La cinematografía es una de las siete artes. Pero es la más difícil. Hacer una película requiere gente, tiempo, dinero, aparatos.
De todas las artes sí es la que representa mayores dificultades. Necesita mucha gente, y mucha gente significa muchos problemas. Pero para mí la dificultad en el cine está en otro lugar.
Primero, el cine tiene eso tan extraño de haber caído en el lenguaje del entretenimiento, que en mi opinión es propaganda. Siempre que pensamos en propaganda se nos viene a la cabeza lo soviético, pero más propagandístico de su cultura que el cine gringo, no hay. Para nosotros eso se convierte en una imposición de modelo estético; de lo que es bello y lo que no. De lo que tenemos que desear y cómo los directores lo tenemos que narrar. Esa imposición de modelo me parece muy trágica.
Junto con eso, el cine también tomó el camino de la narrativa: una historia aristotélica que se desarrolla en unos actos. Una historia que se tiene que entender.

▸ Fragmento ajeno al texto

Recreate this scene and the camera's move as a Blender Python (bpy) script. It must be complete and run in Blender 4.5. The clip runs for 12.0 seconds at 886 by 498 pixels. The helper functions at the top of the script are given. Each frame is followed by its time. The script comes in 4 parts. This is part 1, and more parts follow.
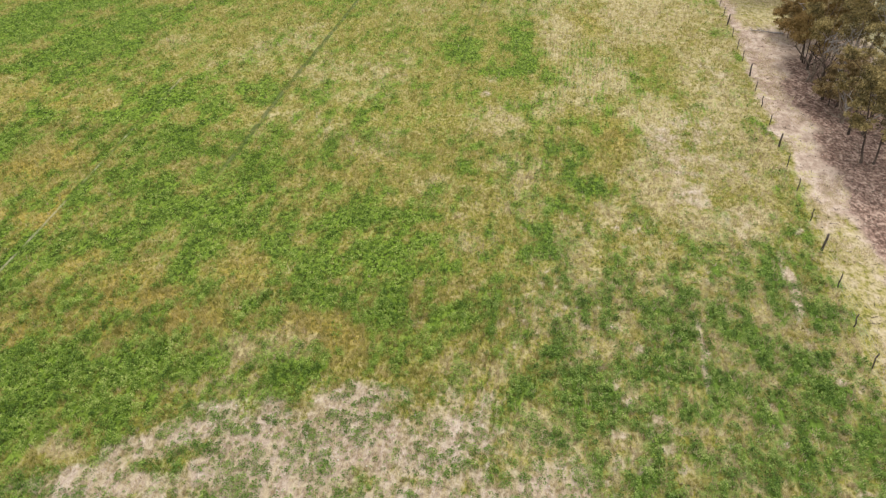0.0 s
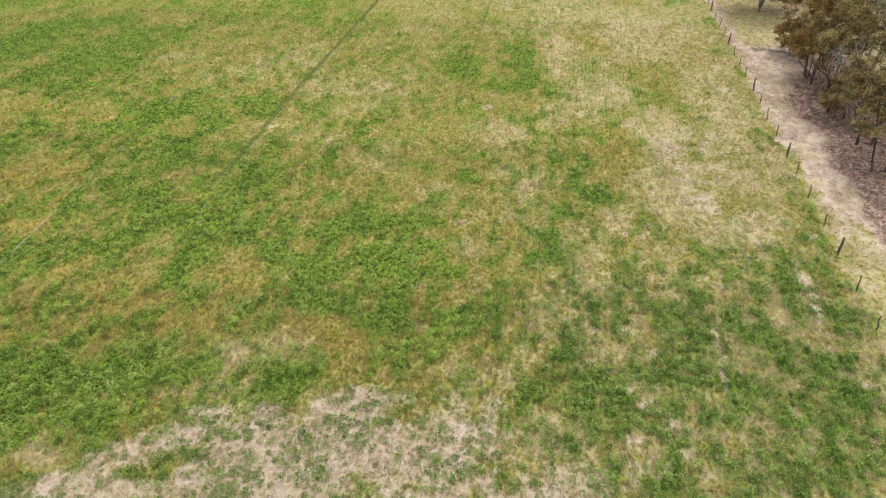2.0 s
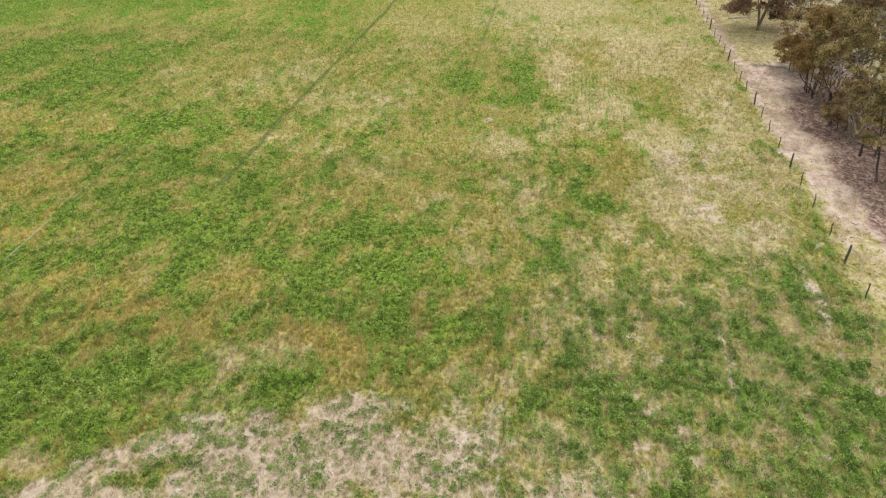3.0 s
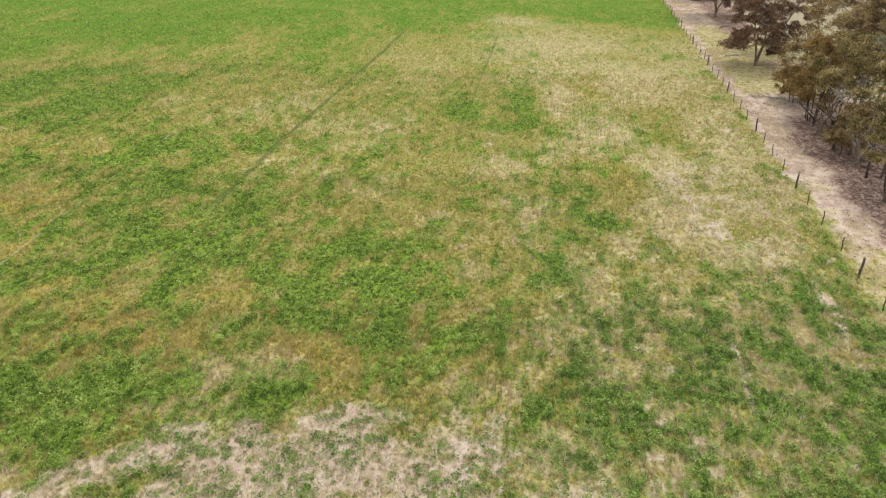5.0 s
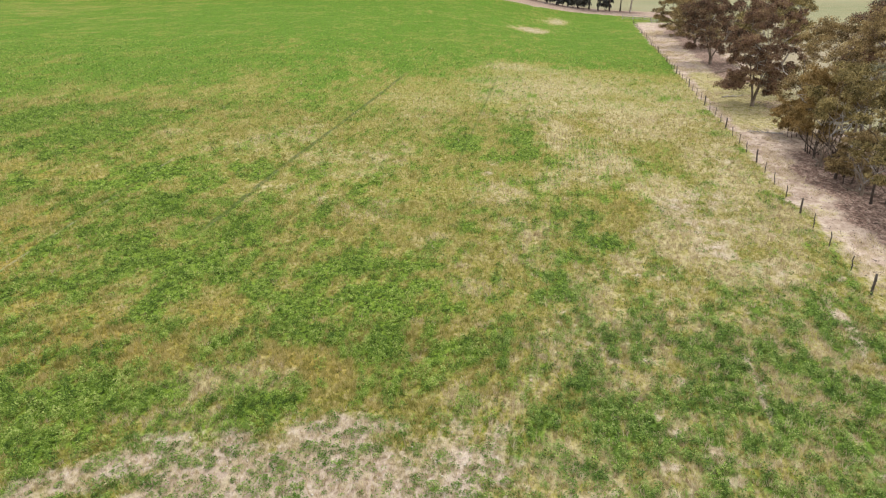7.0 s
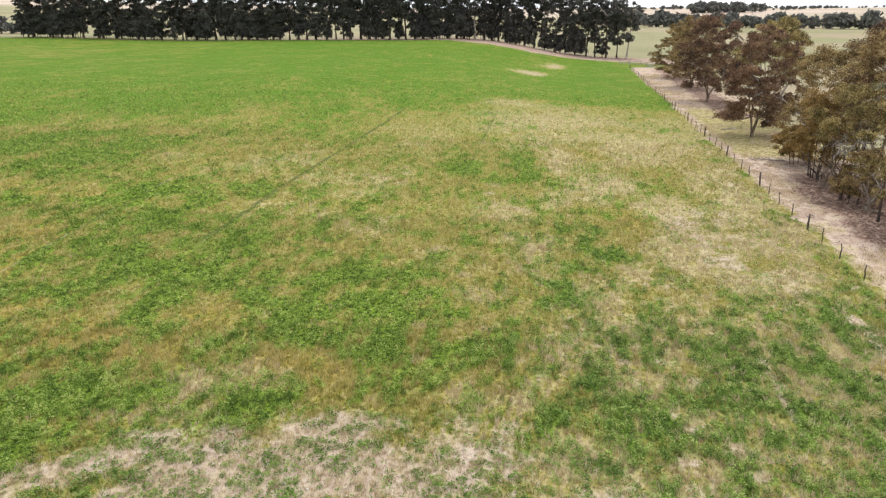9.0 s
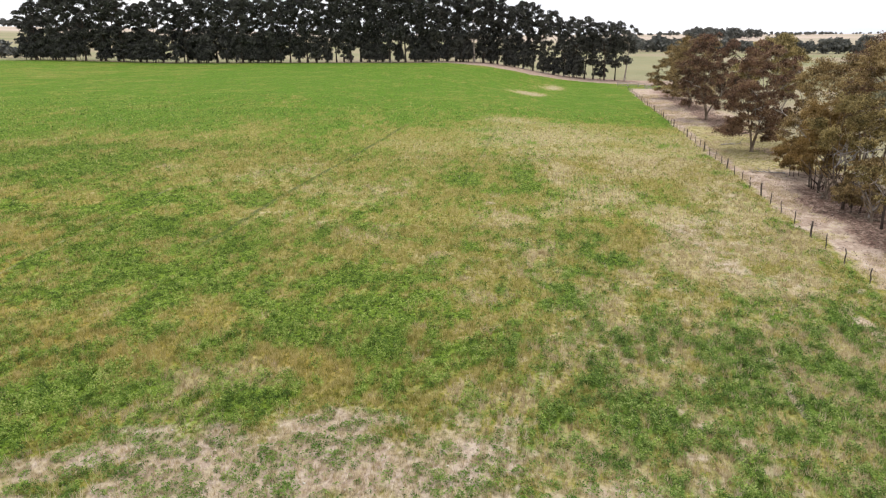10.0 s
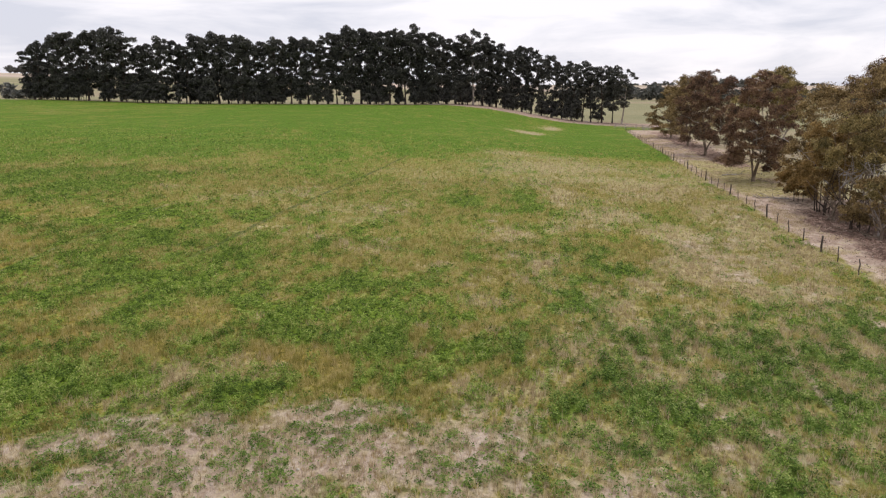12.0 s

Por eso otras formas de narrar terminaron derivando en lo que llamamos cine experimental o videoarte; cosas para el museo y no para la sala de proyección. Como yo soy desobediente, todo el tiempo estoy peleando con ese problema: ¿cómo hacer un cine que desobedezca ciertas normas de la narración? Para mí, esa es la verdadera dificultad. Es lo que realmente hace complejo al cine, más allá de que sea caro o aparatoso.
Por ejemplo, esta película bien pudo haber estado anclada en la realidad más pura, pero resultó tener una dimensión simbólica. La historia entra en el umbral de la metáfora.
Las películas le dictan a uno qué son y en qué se convierten. Luego de Matar a Jesús yo quería hacer una segunda película que no fuera una extensión de la primera. Matar a Jesús está rodada con una cámara en mano que acompaña a un personaje, pero tiene una estructura muy clásica que solo algunas veces deja ver unos instantes de alteración de la realidad.
Los reyes del mundo nació en diciembre de 2016 durante un viaje en carro a la costa Caribe, en el que pasé por el Bajo Cauca. Y a mi cabeza llegaron imágenes de chicos haciendo daños y reclamando un mundo. Ahí mismo tomé unas notas en un cuaderno. La frase decía: “Chicos haciendo daños, reclamando un mundo. Chicos vengándose del mundo. Son los reyes del mundo”. Yo acababa de terminar Matar a Jesús, estaba mamada del cine, y de repente digo, “paren el carro, que tengo mi nueva película”.
Pero esas notas las dejé quietas. Después, cuando de verdad empecé a desarrollar la idea, sucedió algo y es que me empezó a importar muy poco la lógica del relato; preguntas como por qué los personajes estaban en determinado lugar, cómo habían llegado allá, eso que es tan importante y se lo preguntan tanto al cine, me empezó a importar cada vez menos. En cambio, entré en las aguas del delirio y la imaginación, lo cual tiene que ver con lo que decía atrás: mi relación con hacer cine y el cine que me gusta ver. A partir de ahí empecé a poner muchos de mis deseos en las imágenes. Mientras escribía el guion, con Manuel Villa [amigo y documentalista] hablamos de qué daños nos gustaría hacer: a mí me encantaría quebrar todas las lámparas de una calle, por ejemplo. O rayar un carro. O soltar un ganado en un potrero [todo eso apareció luego, en efecto, convertido en secuencias]. Y yo decía: qué chimba, metámoslo. Ese juego empezó a permear el relato y me di cuenta de que más que acciones reales tenía acciones planteadas en términos simbólicos.
También sucedió que quise hacer varios homenajes. Cuando aparece el árbol entre la niebla, es mi pequeño homenaje a Theo Angelopoulos. Con el caballo pasó igual: el caballo es el animal del cine. Y este era blanco, además.